Why do we baptise?
– Why do we baptise, asks Professor Harald Hegstad in his research.
Harald Hegstad is professor of Systematic Theology at MF Norwegian School of Theology, Religion and Society.
Special fields: Christian Doctrine and Ecclesiology
In light of a recent downturn, the church in Norway is trying to turn the tide, in favour of baptism, through information campaigns and various measures to make baptism more attractive.
– This kinds of action is important, but it is just as important to think about why one might baptise. Theologians have an important task here; we must both ask the right questions and formulate answers, says Harald Hegstad, professor of systematic theology. He is working on a research project to contribute in this area. The project is supported by funding for religious education from the church's National Council in Norway. The results will be set out in a forthcoming book on the theology of baptism.
An Ecumenical Vision
Though baptism is central to the church, no comprehensive presentation of the Lutheran theology of baptism has been published in Norwegian since 1978.
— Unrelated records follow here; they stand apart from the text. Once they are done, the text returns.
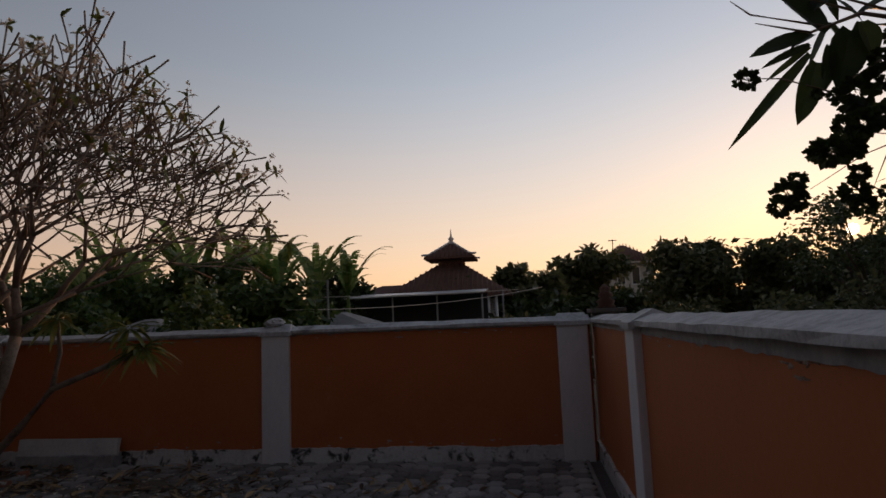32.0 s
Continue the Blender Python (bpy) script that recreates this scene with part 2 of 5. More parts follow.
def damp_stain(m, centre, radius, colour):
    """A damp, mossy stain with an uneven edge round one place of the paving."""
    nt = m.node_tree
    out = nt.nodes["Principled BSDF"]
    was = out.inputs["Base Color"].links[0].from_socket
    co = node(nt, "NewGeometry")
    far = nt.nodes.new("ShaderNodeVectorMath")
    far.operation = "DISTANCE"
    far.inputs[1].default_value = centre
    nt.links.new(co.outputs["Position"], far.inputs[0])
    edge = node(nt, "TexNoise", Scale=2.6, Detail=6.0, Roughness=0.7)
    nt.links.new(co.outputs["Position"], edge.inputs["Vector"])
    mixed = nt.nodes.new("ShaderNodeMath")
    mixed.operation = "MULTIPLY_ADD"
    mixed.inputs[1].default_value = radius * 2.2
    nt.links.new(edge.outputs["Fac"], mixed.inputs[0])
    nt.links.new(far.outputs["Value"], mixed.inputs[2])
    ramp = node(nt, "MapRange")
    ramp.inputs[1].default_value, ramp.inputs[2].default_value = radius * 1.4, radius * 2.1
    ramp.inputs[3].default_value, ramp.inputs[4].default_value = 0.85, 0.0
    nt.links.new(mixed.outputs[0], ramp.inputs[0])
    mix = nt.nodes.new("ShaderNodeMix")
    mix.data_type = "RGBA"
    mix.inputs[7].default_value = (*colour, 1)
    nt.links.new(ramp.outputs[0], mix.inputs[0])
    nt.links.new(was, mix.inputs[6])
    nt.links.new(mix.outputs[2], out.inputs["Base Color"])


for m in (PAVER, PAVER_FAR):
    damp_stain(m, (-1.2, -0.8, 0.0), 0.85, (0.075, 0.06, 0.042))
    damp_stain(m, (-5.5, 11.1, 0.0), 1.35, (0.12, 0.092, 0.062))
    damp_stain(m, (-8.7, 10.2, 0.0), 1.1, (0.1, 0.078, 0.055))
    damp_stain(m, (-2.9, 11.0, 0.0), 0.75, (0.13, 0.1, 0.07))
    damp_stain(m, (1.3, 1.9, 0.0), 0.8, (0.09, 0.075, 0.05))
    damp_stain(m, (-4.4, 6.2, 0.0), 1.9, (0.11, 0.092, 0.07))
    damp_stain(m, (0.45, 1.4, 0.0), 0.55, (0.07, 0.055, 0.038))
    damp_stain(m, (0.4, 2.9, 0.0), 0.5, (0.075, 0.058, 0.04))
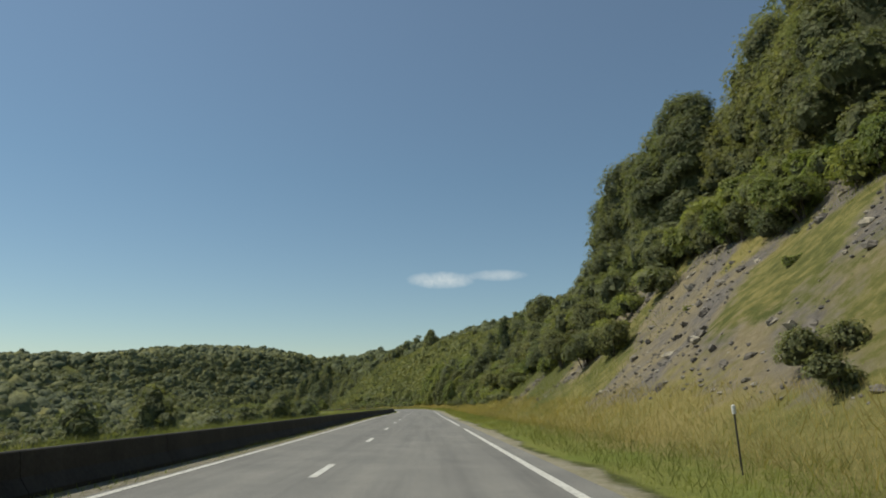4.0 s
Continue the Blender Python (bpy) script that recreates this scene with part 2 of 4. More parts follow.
def land(s, d):
    """Height of the ground for arrays of s and d."""
    s, d = np.broadcast_arrays(np.asarray(s, float), np.asarray(d, float))
    edge = table(s, LANES, 4)
    bank = np.interp(s, RS, BANK)
    base = np.interp(s, LS, line[:, 2])
    flat = base - np.clip(d, -16, edge + 4) * bank * np.clip(1 - (np.abs(d) - 20) / 30, 0, 1) - lower(s, d)
    x, y = place(s, d)
    toe, crest, top, far = (table(s, RIGHT, i) for i in (1, 2, 3, 4))
    right = rise(d, toe, crest) * top + np.clip((d - crest) / np.maximum(230 - crest, 1), 0, 1) * (far - top) + 0.25 * np.clip((d - edge - 0.6) / 3, 0, 1)
    right = right + np.clip((d - toe) / 8, 0, 1) * (wave(x, y, 3, 26) * 0.7 + wave(x, y, 4, 8) * 0.22)
    floor, foot, crest_l, top_l = (table(s, LEFT, i) for i in (1, 2, 3, 4))
    left = rise(-d, 19.0, 38.0) * floor + rise(-d, -foot, -crest_l) * (top_l - floor) + rise(-d, 25 - crest_l, 140 - crest_l) * table(s, BACK, 1)
    left = left + np.clip((-d - 19) / 15, 0, 1) * wave(x, y, 5, 40) * 0.8
    shape = np.where(d > 0, right, left)
    mid = table(s, LANES, 1)
    sunk = np.where((d > mid - 0.15) & (d < edge - 0.15), -0.12, np.where((d > mid - 10.4 - table(s, GAP, 1)) & (d < mid - 1.9 - table(s, GAP, 1)), -0.12, 0.0))
    return flat + np.where((d > -19) & (d < edge), 0.0, shape) + sunk - 0.03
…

– In the meantime, much has happened, not least in the ecumenical field – in the relationship between different church denominations’ understandings of baptism. Traditionally, the Lutheran theology of baptism has largely been formulated in polemics against the baptismal theology of other denominations, not least against a Baptist view which rejects infant baptism. In the last few decades of ecumenical conversations an effort to focus on what we may declare about baptism together, has taken precedence, without denying that there are still differences, Hegstad tells us.
Consequently, his project is about formulating a theological understanding of baptism, which may both serve as an expression of Lutheran baptismal theology, and which makes inroads towards the ecumenical community and fellow christians.
– An orientation towards the common Christian means, in particular, that it is necessary to work with the texts that all denominations view as normative, specifically the biblical texts on baptism," said the scholar.
Baptism as a Sign
A central perspective in Hegstad's project is the understanding of baptism as a sign. As a sacrament, a sacred rite, baptism expresses something beyond the physical act. How to understand the character of baptism as a ‘Sign’ is therefore an important factor in the relationship between the different understandings of baptism.
– While some think more symbolically about what is happening in baptism (that baptism points to a salvation given to the candidate by other means), others think more sacramentally and literally (salvation is given through baptism itself). In ecumenical contexts there has been a clear development towards a more sacramental understanding: baptism is not merely a symbol that points to something else but contributes in that salvation to which it points, explains Hegstad. This does not, however, exclude the fact that baptism at the same time points beyond itself, towards a salvation that one has not yet fully taken part in, but which is fully realised in the the Kingdom of God that is yet to come, Hegstad explains.
Event and Process
This means that baptism is both an event in which something significant happens between the candidate and God, and a Sign of that process, ongoing within those who have been baptised.
– The lifelong significance of baptism was an important perspective in Martin Luther's understanding of baptism, but is also an important theme in the broader ecumenical community. The ‘process’ perspective of baptism points, among other things, towards the importance of baptism being received “in faith”; that the candidate must be taught their faith and included in the fellowship of the church, says Hegstad.
Throughout the project, Harald Hegstad hopes to contribute to an understanding of baptism where it will not be seen as an isolated event but an rite that creates meaning and forms an identity for people today.
– The goal is also to help baptism become something that unites Christians, rather than something that separates them.